Ia menjelaskan, debat publik itu ibaratnya menjembatani ide dan gagasan para kandidat pada kontestasi Pilkada. Sebab semua ide ide yang perdebatkan bisa diambil ulang. Bisa di-recycle menjadi ide bersama, ide besar untuk membangun kota Palu.
“Inikan yang terlibat di debat kandidat adalah orang orang terbaik semua dan mereka punya ide masing-masing,” kata Ibnu Mundzir kepada media ini, Ahad (27/10/2024).
Sayangnya kata Ibnu Mundzir, hasil debat dari putra putri terbaik daerah terkadang sudah terbaikan ketika salah satu kontestan menjadi pemenang di Pilkada. Hal ini menjadi keprihatinan, mengapa sikap bijak dikesampingkan dengan tidak mengambil ide ide yang berserakan pada debat kandidat tersebut.
Kalau memang memiliki niat baik untuk membangun daerah, maka hasil debat kandidat dari putra putra terbaik, daerah pastinya akan memiliki bank data ide untuk kebaikan kota Palu.
“Ambil itu ketimbang kita hanya membicarakan keburukan,” ujarnya.
Debat kandidat yang menjadi rangkaian tahapan kampanye kata Ibnu Mundzir, menjadi wadah untuk mengemukakan ide dan gagasan. Kampanye terbaik itu adalah ketika kandidat membicarakan gagasan. Ide versus ide. Bila ide versus ide, akan melahirkan kesamaan platform.
“Kalau yang dibicarakan andaikata peristiwa peristiwa, versus orang per orang maka yang ada adalah fiksi. Kalau fiksi yang terjadi maka orang itu gampang untuk retak,” ujarnya.
Padahal telah disepakati bersama, Pilkada adalah pesta dan itu pastinya berlangsung dengan riang gembira. Bila semangatnya riang gembira, maka bicarakanlah sesuatu yang membuat publik tercerahkan.

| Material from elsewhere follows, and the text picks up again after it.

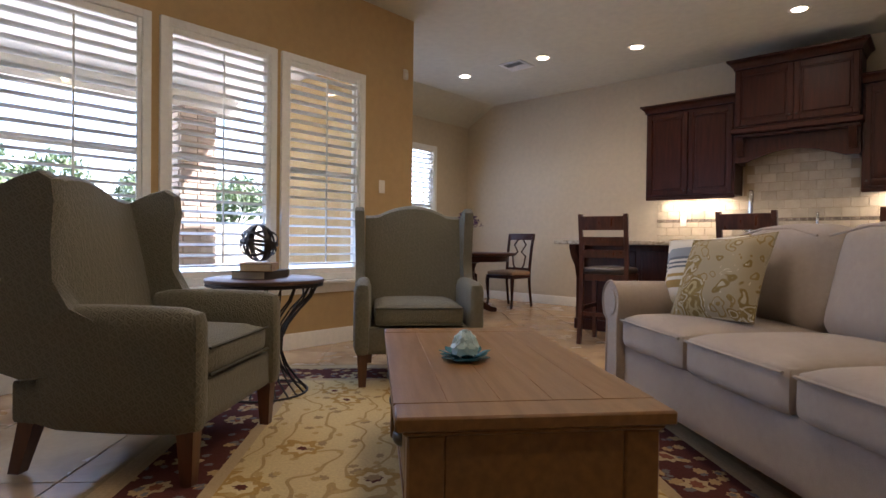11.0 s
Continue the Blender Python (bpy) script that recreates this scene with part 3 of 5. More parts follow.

“Kalau ditanya tentang apakah Kota Palu itu dan bagaimana pengelolaannya, maka itu adalah ide ketemu ide. Kalau andaikata kita ketemu dan saling membuka, saling menelanjangi dan saling membuka borok, maka sama saja kita membangun tembok. Padahal yang dibutuhkan adalah membangun jembatan,” ujarnnya.
Selain itu kata Ibnu Mindzir, Pilkada seharusnya menjadi pasar program. Makanya, ia menyarankan sebaiknya panelis yang dilibatkan pada debat itu, bukan melulu hanya mereka yang berlatar belakang akademisi. Kalau seluruhnya berlatar akademisi, maka hasil debat publik hanya menghasilkan aspek normatif semata.
Mengapa tidak, mereka yang berlatar belakang praktisi juga dilibatkan sebagai panelis. Termasuk dari NGO, wartawan. Bahkan, jika dianggap memungkin, panelis berlatar belakang birokrat juga dilibatkan karena mengerti permasalahan di lapangan.
Birokrat yang dilibatkan sebagai panelis adalah birokrat senior yang telah mengabdi minimal selama 20 tahun. Karena mereka sebenarnya yang lebih mengetahui permasalahn sebenarnya di lapangan.
Mengapa tidak mereka itu diambil untuk memperkaya, untuk menggembleng ide ketemu ide. Bukan masalah ketemu masalah. Bukan gosip ketemu gosip. Sehingga selesai debat, menjadikan membenci satu sama lain.
Bagi Ibnu Mundzir, saat ini birokrat seolah-olah hanya sebagai penonton pada ajang debat publik. Padahal mereka yang akan melaksanakan secara teknis.